The destruction in the banking sector has been broad and deep and has taken the shares of the banking companies to lows not seen in 15, 20, or in some cases, 25 years. Bank of America Inc. shares today hit an intraday low of $3.19 a share — a level not seen since August 2, 1984, when the bank traded at $3.17 a share.

Now, the fear represents an expectation that the largest — and sickest — banks, one way or another, will be taken over by the government through some sort of temporary nationalization in order to avoid a Japan-style decade of malaise. This idea continues to gain currency, and it continues to hammer the valuation of the banks.

“The chatter is that people are really sort of pricing that in and anticipating that,” says Jared Woodard, trader at Condor Options. “With these bank stocks, the stock itself is an option. With Bank of America at $3 it’s really just an option — I don’t know anyone buying it now with an eye towards long-term value.”
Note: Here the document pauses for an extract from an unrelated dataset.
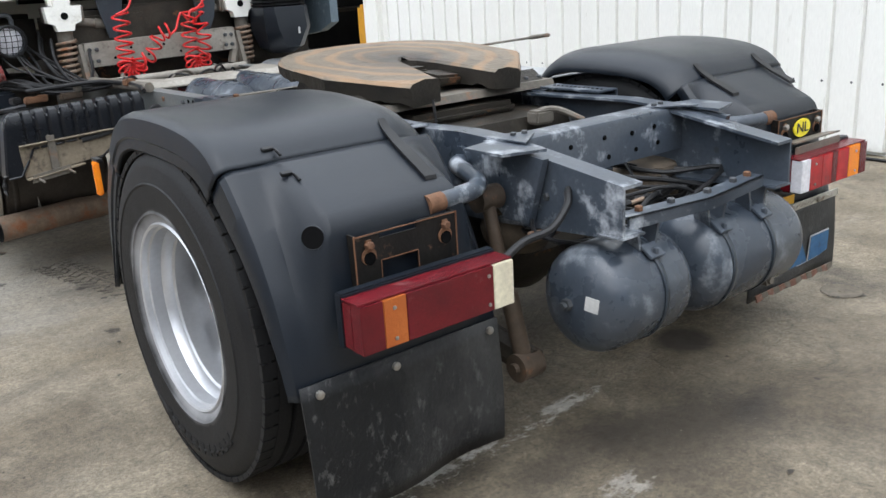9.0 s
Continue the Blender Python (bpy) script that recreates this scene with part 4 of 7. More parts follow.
tail_lamp(-1.103, -0.648, 0.597, 0.716, [(0, 0.135, M_LRED), (0.135, 0.275, M_LORANGE), (0.275, 0.855, M_LRED), (0.855, 1, M_LCREAM)], "dusty red and orange tail lamp with a cream end")
tail_lamp(0.68, 1.118, 0.612, 0.728, [(0, 0.125, M_LCLEAR), (0.125, 0.3, M_LRED2), (0.3, 0.45, M_LRED2), (0.45, 0.53, M_LRED), (0.53, 0.71, M_LRED2), (0.71, 0.885, M_AMBER), (0.885, 1, M_LRED)], "bright red and amber tail lamp with a clear end")
M_PLATE = mat("rusty_black_plate", (0.006, 0.006, 0.0065), (0.016, 0.014, 0.012), 0.5, scale=9, bump=0.4, wear=(0.13, 0.075, 0.045), amount=0.06, wscale=26, spec=0.18)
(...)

At the end of October 2007, just after the market’s peak, the ten largest financial-services companies in the Standard & Poor’s 500-stock index had a combined market capitalization of $1.249 trillion, led by Bank of America Inc., which had a market value of $214.2 billion, making it the seventh-largest corporation in the S&P 500 at the end of that month. As of Thursday, the 10 largest financial-services companies in the S&P had a combined market cap of $298.6 billion — not much more than B of A’s market cap at the peak. None of the 10 largest in the S&P are members of the financial industry, according to S&P.

The unrelenting annihilation came after that, amid a series of revelations related to subprime mortgage exposure, off-balance sheet positions in complicated debt obligations, and later, write-downs on assets that had been marked to lower-than-anticipated levels. Wells Fargo’s intraday low represents its lowest level since September of 1996, and Citigroup touched levels it had not seen since January of 1991.

Mr. Woodard says that essentially, those playing in the stocks now are either expecting the equity to get wiped out completely, or they’re expecting the shares to double or triple based on some unforeseen positive outcome — one that few can foresee right now.